The director’s obligation of loyalty in the sale of shares…

June 23rd 2015

The director’s obligation of loyalty in the sale of shares…the danger of parallel negotiations.

During a share transfer, it is not unusual for parallel negotiations to take place, in the presence of several transferors.

These multiple negotiations occur when the discussion gets around to the amount of the price of the transfer, which is different depending upon whether the seller is a majority or a minority shareholder.

As this is a sensitive issue, the parties, in some cases, prefer to maintain the confidentiality of their discussions; they engage in locked parallel negotiations.

The director of the company, whose shares are transferred, is generally informed of all the negotiations, either as a party or simply as a participant or a confidant.

In this case, it is worth reiterating that the director is bound by an obligation of loyalty, and therefore by a duty of information towards all the transferring shareholders.

The case law is well-established, albeit sensitive, on this obligation, considering that the director is bound by a duty of information as soon as he becomes aware of facts that may influence the transferor’s consent.

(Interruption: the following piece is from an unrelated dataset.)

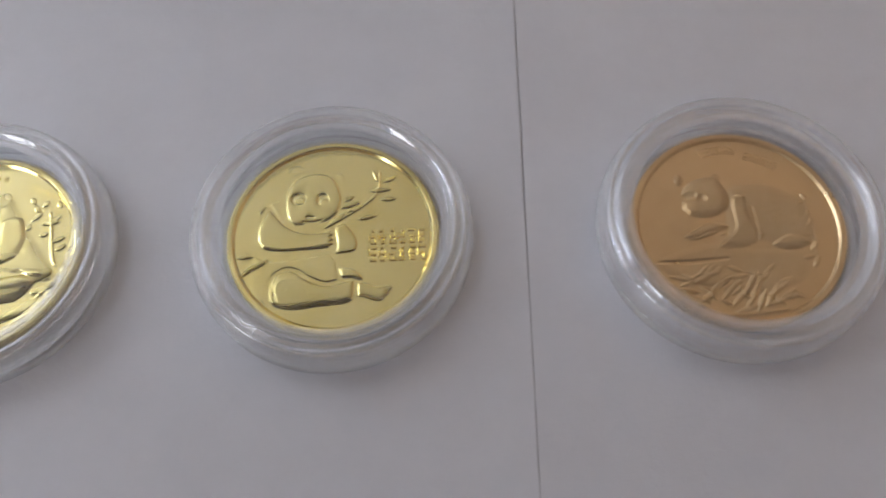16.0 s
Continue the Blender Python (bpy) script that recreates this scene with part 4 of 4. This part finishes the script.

Therefore, the director’s awareness of negotiations on transfer prices that are different depending on the category of the shareholder is likely to influence the transferors’ decision. He must therefore disclose this information to all the shareholders.

The Cour de cassation (French Civil Supreme Court) specifically observed a default on the part of the director for failing to inform the transferor on the resale of his shares by the purchaser at an agreed higher price, as well as the existence of distributable profits of an amount greater than the transfer price in the company in which the shares are transferred.

Any default on the part of a director shall compel him to pay damages to the transferor-victim, but may also give rise to the cancellation of the transfer in question for malicious intent, based on lack of consent.

Unless collaborative efforts are revealed in terms of confidentiality, the transparency of negotiations is therefore highly recommended.